↓↓↓

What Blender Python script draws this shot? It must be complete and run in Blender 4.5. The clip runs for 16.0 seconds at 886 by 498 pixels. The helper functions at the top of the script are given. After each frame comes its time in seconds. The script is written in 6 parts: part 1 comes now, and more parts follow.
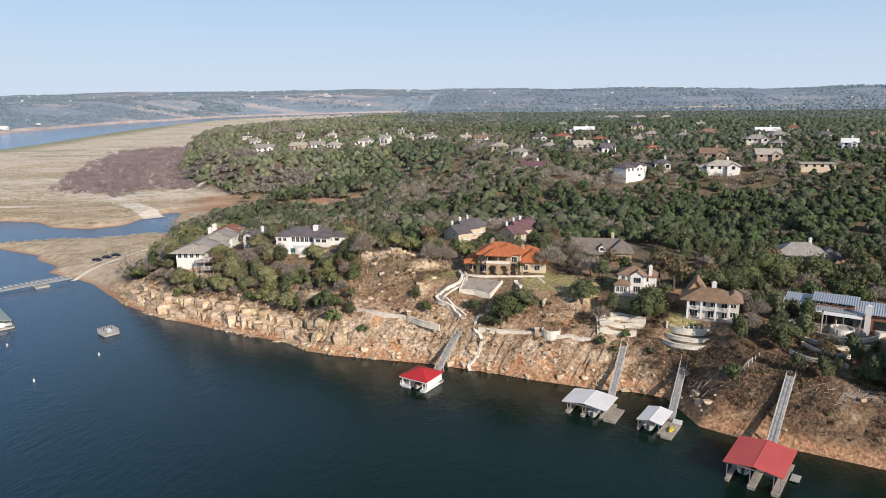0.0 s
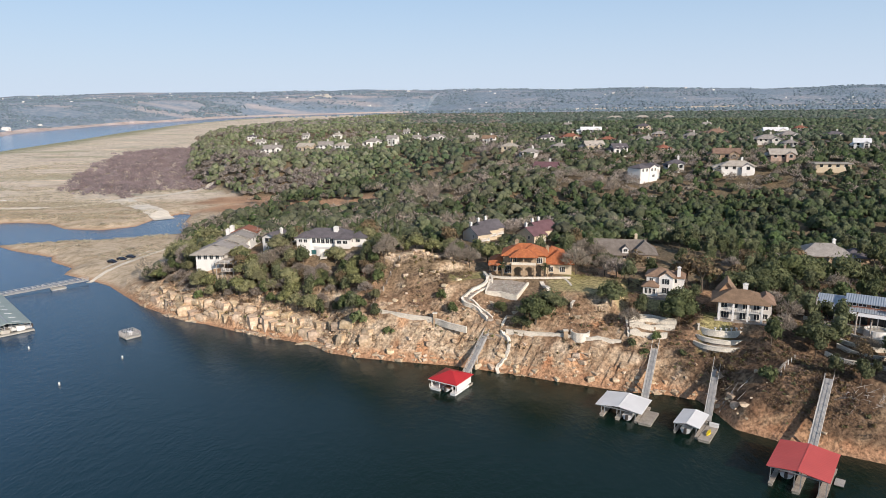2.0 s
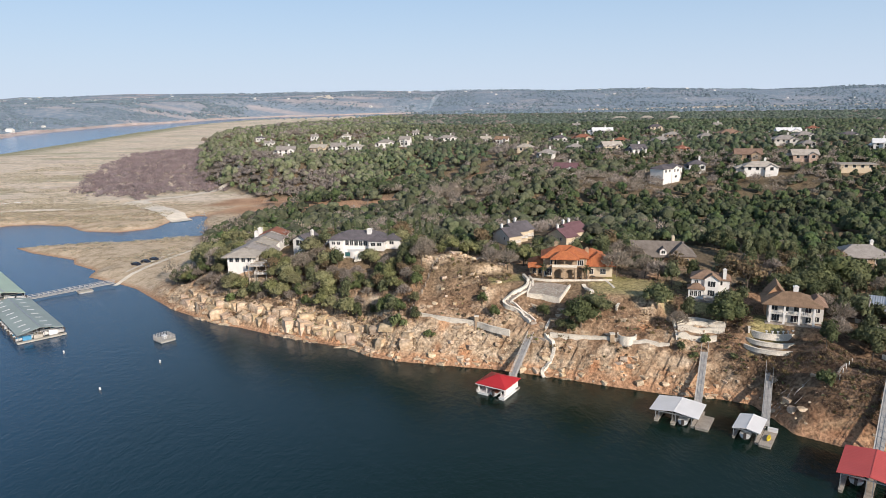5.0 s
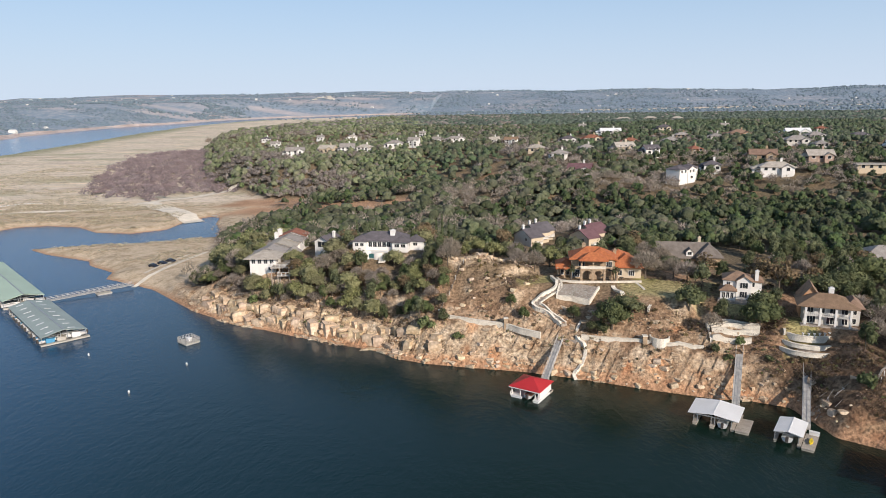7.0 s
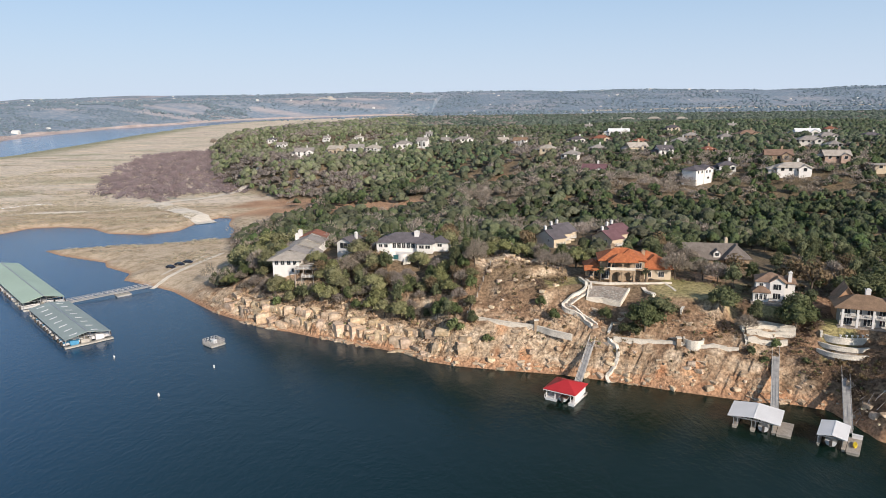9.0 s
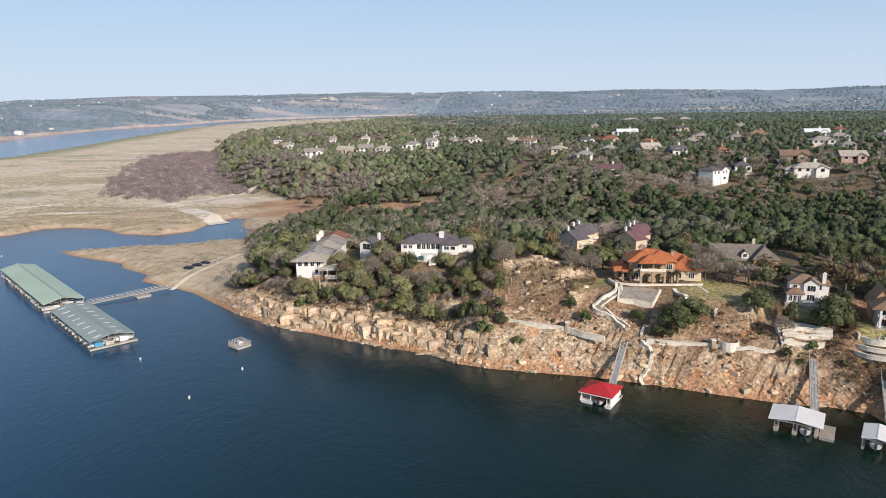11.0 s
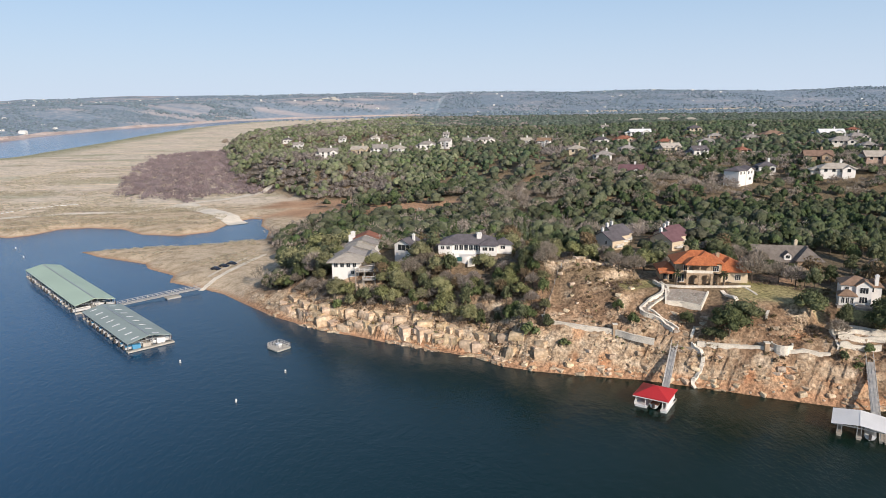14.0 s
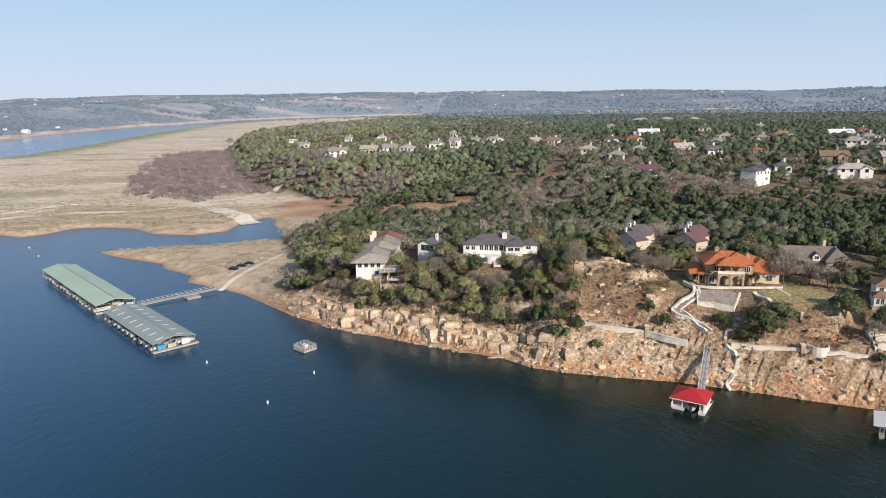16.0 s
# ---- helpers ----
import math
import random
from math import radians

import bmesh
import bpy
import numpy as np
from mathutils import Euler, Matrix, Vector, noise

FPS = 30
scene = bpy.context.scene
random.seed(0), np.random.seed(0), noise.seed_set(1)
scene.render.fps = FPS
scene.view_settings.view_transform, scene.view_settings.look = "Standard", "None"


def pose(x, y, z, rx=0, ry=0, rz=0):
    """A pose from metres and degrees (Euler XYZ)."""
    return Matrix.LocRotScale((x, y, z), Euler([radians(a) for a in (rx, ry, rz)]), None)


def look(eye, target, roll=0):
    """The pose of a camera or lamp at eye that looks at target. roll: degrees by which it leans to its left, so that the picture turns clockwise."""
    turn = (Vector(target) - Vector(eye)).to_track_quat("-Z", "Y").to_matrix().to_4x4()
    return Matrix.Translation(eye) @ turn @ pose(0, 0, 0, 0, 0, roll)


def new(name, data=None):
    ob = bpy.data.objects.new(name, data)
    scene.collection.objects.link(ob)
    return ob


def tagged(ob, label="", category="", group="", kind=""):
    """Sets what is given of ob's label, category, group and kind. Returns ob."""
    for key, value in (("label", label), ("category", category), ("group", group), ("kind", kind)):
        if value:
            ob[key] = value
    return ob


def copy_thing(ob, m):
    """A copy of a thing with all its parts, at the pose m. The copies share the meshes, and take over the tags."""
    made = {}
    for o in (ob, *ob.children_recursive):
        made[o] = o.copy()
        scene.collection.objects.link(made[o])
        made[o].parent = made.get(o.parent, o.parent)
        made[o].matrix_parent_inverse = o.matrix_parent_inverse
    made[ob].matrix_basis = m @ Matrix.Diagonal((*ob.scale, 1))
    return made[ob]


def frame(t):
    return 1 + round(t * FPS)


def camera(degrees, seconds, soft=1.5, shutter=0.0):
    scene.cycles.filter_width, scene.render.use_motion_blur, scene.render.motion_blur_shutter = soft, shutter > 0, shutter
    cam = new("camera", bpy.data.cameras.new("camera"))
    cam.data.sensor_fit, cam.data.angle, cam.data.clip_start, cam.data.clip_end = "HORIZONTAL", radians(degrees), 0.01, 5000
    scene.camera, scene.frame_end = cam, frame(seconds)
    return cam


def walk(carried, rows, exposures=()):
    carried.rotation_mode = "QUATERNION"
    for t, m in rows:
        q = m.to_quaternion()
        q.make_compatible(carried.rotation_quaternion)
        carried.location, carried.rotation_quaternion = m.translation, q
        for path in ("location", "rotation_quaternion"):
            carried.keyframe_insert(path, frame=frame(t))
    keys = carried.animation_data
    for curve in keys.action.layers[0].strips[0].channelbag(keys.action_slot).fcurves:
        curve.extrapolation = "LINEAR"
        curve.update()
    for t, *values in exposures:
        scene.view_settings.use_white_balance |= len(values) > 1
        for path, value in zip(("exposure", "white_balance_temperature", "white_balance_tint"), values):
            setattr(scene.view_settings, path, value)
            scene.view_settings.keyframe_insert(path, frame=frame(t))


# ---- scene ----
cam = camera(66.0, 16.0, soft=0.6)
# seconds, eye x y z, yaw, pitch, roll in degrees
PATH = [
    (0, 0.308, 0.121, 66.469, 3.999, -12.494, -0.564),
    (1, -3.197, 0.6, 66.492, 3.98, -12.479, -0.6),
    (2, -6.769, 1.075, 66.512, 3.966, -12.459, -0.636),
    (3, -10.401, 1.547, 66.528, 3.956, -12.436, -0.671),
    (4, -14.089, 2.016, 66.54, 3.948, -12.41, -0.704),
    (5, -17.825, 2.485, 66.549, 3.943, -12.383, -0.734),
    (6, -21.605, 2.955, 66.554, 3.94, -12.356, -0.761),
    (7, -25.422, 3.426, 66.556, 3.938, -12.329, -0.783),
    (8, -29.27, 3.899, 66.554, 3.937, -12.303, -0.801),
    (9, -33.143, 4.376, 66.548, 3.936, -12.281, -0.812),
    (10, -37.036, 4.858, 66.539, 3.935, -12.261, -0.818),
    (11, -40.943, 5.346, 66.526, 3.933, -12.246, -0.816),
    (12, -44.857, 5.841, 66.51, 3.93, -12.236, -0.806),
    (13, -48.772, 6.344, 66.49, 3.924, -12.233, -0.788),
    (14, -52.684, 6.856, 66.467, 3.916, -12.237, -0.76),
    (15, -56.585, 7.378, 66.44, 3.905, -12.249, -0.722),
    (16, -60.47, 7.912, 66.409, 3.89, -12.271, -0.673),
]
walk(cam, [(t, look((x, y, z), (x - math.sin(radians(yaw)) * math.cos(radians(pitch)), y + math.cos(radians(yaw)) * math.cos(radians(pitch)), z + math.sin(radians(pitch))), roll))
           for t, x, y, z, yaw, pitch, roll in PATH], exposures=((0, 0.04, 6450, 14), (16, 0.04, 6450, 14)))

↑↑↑

EXERCISE DIRECTIONS
Nothing but the lines from the one with "import random" through the one with "return Matrix.Translation(eye) @" should be retyped; include both and keep them exact.

TASK ANSWER
import random
from math import radians

import bmesh
import bpy
import numpy as np
from mathutils import Euler, Matrix, Vector, noise

FPS = 30
scene = bpy.context.scene
random.seed(0), np.random.seed(0), noise.seed_set(1)
scene.render.fps = FPS
scene.view_settings.view_transform, scene.view_settings.look = "Standard", "None"


def pose(x, y, z, rx=0, ry=0, rz=0):
    """A pose from metres and degrees (Euler XYZ)."""
    return Matrix.LocRotScale((x, y, z), Euler([radians(a) for a in (rx, ry, rz)]), None)


def look(eye, target, roll=0):
    """The pose of a camera or lamp at eye that looks at target. roll: degrees by which it leans to its left, so that the picture turns clockwise."""
    turn = (Vector(target) - Vector(eye)).to_track_quat("-Z", "Y").to_matrix().to_4x4()
    return Matrix.Translation(eye) @ turn @ pose(0, 0, 0, 0, 0, roll)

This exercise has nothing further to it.